Most campaigns track clicks. Fewer track what happens after. When interest shows up in impressions, video views, or social engagement but fails to convert into donations, sign-ups, or volunteers, the instinct is to blame the audience. In reality, the problem is usually structural. The path from curiosity to action is either unclear, inconvenient, or quietly broken.
Call-to-action failure rarely looks dramatic. It looks like decent traffic paired with disappointing results — enough activity to feel encouraged, but not enough movement to build momentum.
Campaigns often treat CTAs as cosmetic elements: “Donate Now,” “Sign Up,” “Get Involved.” But a CTA isn’t a label. It’s a promise. It tells the supporter what will happen next and why it’s worth the effort. When that promise is vague, transactional, or mismatched to the emotional state of the user, friction takes over.
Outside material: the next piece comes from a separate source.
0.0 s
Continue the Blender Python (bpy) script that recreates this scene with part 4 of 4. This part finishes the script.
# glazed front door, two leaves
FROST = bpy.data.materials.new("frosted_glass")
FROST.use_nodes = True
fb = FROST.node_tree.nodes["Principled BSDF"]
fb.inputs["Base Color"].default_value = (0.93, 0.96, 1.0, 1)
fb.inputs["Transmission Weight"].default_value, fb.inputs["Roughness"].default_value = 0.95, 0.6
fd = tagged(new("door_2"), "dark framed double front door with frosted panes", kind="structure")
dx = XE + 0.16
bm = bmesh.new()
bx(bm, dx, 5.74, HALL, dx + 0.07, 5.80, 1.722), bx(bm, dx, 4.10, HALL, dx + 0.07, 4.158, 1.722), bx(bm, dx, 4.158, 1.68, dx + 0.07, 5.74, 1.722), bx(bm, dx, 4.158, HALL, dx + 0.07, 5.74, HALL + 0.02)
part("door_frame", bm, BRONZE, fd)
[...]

A voter who just watched a values-based video isn’t ready for a donation demand. A supporter reading a policy explainer may not want to “join the movement” yet. Misaligned CTAs don’t repel people — they stall them.
One of the most common CTA failures is overload. Multiple CTAs competing on the same page or post force users to decide instead of act. In compressed attention environments, decision-making feels like work. When everything is important, nothing is.
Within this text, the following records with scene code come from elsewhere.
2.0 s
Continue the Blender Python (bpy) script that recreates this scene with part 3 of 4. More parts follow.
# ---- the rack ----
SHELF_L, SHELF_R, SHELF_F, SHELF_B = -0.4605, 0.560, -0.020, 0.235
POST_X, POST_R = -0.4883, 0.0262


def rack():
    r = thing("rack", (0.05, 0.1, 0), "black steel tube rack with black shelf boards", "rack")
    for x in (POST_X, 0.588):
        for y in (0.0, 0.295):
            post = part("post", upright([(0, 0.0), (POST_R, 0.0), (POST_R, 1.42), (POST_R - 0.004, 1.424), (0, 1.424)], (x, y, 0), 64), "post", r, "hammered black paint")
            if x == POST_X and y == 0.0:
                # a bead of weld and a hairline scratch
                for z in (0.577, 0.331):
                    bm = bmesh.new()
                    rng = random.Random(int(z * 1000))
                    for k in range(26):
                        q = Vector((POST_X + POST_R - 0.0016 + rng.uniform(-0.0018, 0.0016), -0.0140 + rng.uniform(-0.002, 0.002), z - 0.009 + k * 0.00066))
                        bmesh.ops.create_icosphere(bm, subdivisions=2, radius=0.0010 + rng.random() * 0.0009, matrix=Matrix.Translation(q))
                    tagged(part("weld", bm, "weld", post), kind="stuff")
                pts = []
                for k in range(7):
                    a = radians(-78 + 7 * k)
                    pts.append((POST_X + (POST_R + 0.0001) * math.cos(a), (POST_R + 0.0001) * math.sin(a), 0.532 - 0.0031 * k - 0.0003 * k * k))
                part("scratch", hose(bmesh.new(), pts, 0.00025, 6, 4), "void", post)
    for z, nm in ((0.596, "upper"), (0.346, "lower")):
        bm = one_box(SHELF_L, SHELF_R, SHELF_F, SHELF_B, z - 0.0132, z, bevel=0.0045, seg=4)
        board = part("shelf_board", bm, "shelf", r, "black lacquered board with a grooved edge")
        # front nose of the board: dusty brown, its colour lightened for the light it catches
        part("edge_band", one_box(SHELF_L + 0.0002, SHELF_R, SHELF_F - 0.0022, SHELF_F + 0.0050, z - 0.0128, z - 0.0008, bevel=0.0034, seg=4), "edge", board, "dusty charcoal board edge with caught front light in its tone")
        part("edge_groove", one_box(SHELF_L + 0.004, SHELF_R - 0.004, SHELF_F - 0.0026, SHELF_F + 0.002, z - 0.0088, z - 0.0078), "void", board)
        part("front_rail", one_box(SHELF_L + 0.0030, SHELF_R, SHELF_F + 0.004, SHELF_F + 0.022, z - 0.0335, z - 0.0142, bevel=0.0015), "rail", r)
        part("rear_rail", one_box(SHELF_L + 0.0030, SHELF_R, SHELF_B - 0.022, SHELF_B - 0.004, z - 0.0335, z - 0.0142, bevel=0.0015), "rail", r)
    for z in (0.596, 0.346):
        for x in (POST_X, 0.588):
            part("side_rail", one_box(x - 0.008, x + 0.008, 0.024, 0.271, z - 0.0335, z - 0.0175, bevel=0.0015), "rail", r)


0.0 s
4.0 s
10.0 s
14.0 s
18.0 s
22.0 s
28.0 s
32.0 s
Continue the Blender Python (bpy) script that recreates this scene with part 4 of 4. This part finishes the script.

Another blind spot is placement. CTAs buried after long blocks of text or hidden below the fold assume patience that no longer exists. If the action isn’t visible at the moment motivation peaks, the moment is lost.
Language also matters more than teams expect. Abstract phrasing like “Take Action” or “Learn More” asks supporters to guess what comes next. Clear CTAs reduce uncertainty by spelling out the value exchange: what they’re giving, what they’ll get, and how long it will take.
Fixing CTA performance starts with mapping the entire conversion path. What does the supporter see first? What emotional state are they in? How many steps stand between interest and completion? Every extra field, page load, or decision point taxes motivation.
Small changes often produce outsized gains. Reducing form fields, clarifying expectations, or matching CTA language to the content that precedes it can dramatically improve completion rates without increasing spend.
Effective campaigns don’t force big asks too early. They use micro-commitments — follows, email sign-ups, content downloads — to build confidence and familiarity. Each completed action makes the next one easier. CTAs should reflect where the supporter is on that ladder, not where the campaign wants them to be.
This approach also improves data quality. Supporters who opt in gradually are more likely to stay engaged, respond to future asks, and convert when the time is right.
CTA blind spots aren’t about persuasion failure. They’re about communication gaps. When supporters understand exactly what you’re asking and why it matters, action feels natural instead of forced.
Campaigns that audit CTAs with the same rigor they apply to messaging or targeting stop leaking momentum. In a world where attention is earned in seconds, the clearest next step often makes the difference between interest that fades and support that lasts.